Things you will need:
1) A computer running BitCoin client software with an Internet connection (and ideally, a static IP address)
2) VNC (or RDP) server software for your home computer to offer a VNC (or RDP) server to the mobile device
3) A mobile device (phone, tablet, or laptop) capable of running VNC (or RDP) client software
4) VNC (or RDP) client software for your mobile device
5) Access control to your router or broadband modem to allow your VNC client through to the computer from your mobile device over the Internet (see also: firewall, port forwarding)
6) SSH or VPN tunneling support on the host computer
7) SSH or VPN tunneling support on the mobile device
Things you may want:
1) A hardware firewall to prevent unauthorized access to your host computer
2) Tracking software for your mobile device in case it is lost or stolen
3) A way to remotely disable the home computer without your mobile device, in case it is lost or stolen
4) A secure regular backup of your wallet.dat files to a machine besides the host computer
5) A workaround for having a dynamic IP address (if applicable to you)
Start by acquiring your software. If you don't already have a BitCoin client, download, install, and run that first, as the initial process to download the current block chain can take quite a while (longer than it will take to setup and test your VNC client connection in many cases)

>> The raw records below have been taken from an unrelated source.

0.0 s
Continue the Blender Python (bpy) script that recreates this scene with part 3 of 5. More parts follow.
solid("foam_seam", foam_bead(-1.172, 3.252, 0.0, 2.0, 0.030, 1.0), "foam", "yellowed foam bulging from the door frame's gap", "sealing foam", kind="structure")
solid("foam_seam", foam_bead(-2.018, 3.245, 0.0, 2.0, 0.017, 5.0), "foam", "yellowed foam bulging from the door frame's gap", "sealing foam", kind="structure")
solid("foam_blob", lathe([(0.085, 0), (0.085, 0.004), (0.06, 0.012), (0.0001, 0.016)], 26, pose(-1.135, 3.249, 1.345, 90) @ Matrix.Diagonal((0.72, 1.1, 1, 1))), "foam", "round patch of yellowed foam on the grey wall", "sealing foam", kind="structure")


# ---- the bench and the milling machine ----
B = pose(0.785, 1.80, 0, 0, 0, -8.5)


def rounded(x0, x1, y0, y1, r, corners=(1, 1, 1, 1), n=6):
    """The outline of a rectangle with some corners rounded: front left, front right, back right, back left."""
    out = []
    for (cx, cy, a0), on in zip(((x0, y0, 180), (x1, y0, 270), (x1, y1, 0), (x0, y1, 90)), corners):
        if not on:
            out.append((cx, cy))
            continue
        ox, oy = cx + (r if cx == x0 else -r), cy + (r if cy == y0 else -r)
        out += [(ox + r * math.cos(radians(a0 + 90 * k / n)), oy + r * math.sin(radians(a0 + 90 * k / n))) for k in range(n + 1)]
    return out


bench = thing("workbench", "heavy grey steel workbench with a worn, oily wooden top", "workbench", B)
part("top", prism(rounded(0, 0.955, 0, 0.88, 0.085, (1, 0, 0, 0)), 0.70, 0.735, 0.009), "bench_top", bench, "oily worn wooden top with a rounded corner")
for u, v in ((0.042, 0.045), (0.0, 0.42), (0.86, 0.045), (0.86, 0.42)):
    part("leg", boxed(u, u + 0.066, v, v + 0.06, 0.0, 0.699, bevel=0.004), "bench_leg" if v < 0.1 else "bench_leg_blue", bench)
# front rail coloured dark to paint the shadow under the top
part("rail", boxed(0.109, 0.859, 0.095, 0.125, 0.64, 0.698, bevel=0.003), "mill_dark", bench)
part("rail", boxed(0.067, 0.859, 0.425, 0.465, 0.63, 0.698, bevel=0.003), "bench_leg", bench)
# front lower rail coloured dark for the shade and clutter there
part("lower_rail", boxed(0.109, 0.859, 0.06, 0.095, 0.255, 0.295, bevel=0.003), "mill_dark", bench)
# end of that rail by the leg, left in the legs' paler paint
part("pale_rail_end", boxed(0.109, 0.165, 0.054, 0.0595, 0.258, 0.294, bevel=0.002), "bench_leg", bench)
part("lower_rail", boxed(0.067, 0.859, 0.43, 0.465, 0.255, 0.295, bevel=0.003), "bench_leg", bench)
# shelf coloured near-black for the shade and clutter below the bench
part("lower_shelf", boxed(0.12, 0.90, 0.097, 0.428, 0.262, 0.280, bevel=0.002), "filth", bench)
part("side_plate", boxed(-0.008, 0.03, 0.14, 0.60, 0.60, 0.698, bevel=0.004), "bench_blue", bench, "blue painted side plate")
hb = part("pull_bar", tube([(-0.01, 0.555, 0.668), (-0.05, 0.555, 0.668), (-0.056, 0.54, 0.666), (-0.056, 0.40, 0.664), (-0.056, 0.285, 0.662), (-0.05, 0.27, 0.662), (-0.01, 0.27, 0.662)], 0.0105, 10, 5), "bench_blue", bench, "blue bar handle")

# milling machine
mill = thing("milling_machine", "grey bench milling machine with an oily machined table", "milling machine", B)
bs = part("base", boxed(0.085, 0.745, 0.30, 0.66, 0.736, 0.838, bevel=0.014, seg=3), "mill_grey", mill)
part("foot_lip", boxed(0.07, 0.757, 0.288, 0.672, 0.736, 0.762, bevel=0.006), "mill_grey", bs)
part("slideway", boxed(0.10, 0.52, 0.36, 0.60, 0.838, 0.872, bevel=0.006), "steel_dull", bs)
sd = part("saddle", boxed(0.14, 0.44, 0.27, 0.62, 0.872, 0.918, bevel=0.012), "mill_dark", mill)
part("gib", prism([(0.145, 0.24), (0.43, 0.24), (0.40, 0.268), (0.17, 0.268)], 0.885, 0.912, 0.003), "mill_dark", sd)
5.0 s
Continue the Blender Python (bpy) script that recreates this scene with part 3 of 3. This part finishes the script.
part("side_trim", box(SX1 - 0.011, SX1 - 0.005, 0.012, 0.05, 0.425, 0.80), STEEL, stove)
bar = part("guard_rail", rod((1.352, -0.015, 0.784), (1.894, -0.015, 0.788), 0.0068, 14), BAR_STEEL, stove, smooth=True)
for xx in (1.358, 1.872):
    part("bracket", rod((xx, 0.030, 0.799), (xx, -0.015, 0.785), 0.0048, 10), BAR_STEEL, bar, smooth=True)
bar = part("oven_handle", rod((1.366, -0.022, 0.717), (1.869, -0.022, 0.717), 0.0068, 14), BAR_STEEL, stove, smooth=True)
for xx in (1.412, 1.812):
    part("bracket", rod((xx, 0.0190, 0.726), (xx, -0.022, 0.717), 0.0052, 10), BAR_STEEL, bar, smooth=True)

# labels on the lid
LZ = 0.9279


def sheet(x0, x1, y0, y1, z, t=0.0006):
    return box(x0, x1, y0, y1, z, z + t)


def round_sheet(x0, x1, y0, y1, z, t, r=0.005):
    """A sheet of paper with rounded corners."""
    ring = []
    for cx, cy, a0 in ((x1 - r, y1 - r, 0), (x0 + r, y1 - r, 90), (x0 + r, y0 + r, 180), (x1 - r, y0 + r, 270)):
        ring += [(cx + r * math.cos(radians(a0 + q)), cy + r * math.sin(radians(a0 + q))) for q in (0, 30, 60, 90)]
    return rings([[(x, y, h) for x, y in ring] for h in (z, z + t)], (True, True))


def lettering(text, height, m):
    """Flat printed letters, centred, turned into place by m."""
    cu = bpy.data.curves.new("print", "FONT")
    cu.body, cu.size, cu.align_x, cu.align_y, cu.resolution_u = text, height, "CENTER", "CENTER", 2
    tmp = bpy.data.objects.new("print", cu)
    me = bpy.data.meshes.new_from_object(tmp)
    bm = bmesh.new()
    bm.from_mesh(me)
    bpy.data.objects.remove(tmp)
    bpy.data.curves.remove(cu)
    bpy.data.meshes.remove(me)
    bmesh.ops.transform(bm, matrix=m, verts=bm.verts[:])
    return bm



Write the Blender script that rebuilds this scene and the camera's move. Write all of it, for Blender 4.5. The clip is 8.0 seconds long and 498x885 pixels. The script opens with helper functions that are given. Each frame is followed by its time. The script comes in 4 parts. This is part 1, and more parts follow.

On iOS version 4+(any device) I recommend the Screens VNC client (built-in SSL support, clean interface), although there are many fine options available. I suspect there's at least one decent one for Android and/or for BlackBerry. If your mobile platform (somehow in this day and age) doesn't have a VNC/RDP client, consider offering a bounty in BitCoins for a developer to write it/getting a better mobile device. The same goes for SSH/VPN support. Whatever your choice, I recommend going for a version that doesn't support extraneous features that are not part of the core protocol, and as transparently coded as possible. Because of the software requirements, a laptop computer with a cellular data connection is the most powerful candidate for this setup. A smartphone or tablet is a close second, and tends to beat the laptop on the portability front.
While your software is downloading, read up on VNC here:http://en.wikipedia.org/wiki/Virtual_Network_Computing
and read up on SSH and VPN tunneling here:http://en.wikipedia.org/wiki/Secure_Shellhttp://en.wikipedia.org/wiki/Virtual_private_network
1) Decide which combination of protocols you'll be using. Choose between VNC/RDP and SSH/VPN. You may choose both in either (or both) group(s), but you must choose a least one of the first group, and I strongly recommend at least one of the second group.
2) Download your software to the host computer and mobile device
3) Install your software
4) In many cases your computer will need to rebooted here. If so, reboot.
5) Setup a login profile in your VNC/RDP software
6) Setup a login profile for your SSH/VPN software
7) Connect to it (over the Internet) from your mobile device using the credentials for the login account you just created
Squeal with glee, you're done!
Best practices for usage:
1) Security should come first - in BitCoin you act as the bank. Except you don't have a giant vault, you have a computer. Be mindful of this fact at all times. Disable automatic login on your mobile device. Don't leave the client running unattended on a VNC server machine - your account can be compromised. Don't give away your login information to the VNC/BitCoin server under any circumstances. Make regular backups. Eat your vegetables. Update your software regularly. Run anti-malware software from a trusted source regularly. Vary your passwords from BitCoin wallet to VNC to SSH.
2) Every layer of security is a trade-off for ease of use. Your balance will be different from mine or anyone else's. Find a setup that works for your usage case or ask here for recommendations.
Postscript: Yes, this is a very vague set of instructions. I know. Don't waste my time (or anyone else's) saying so. There are simply too many potential combinations of setup here, and I can't possibly actually test them all, let alone be bothered to, and then write up a complicated multi-branched set of instructions.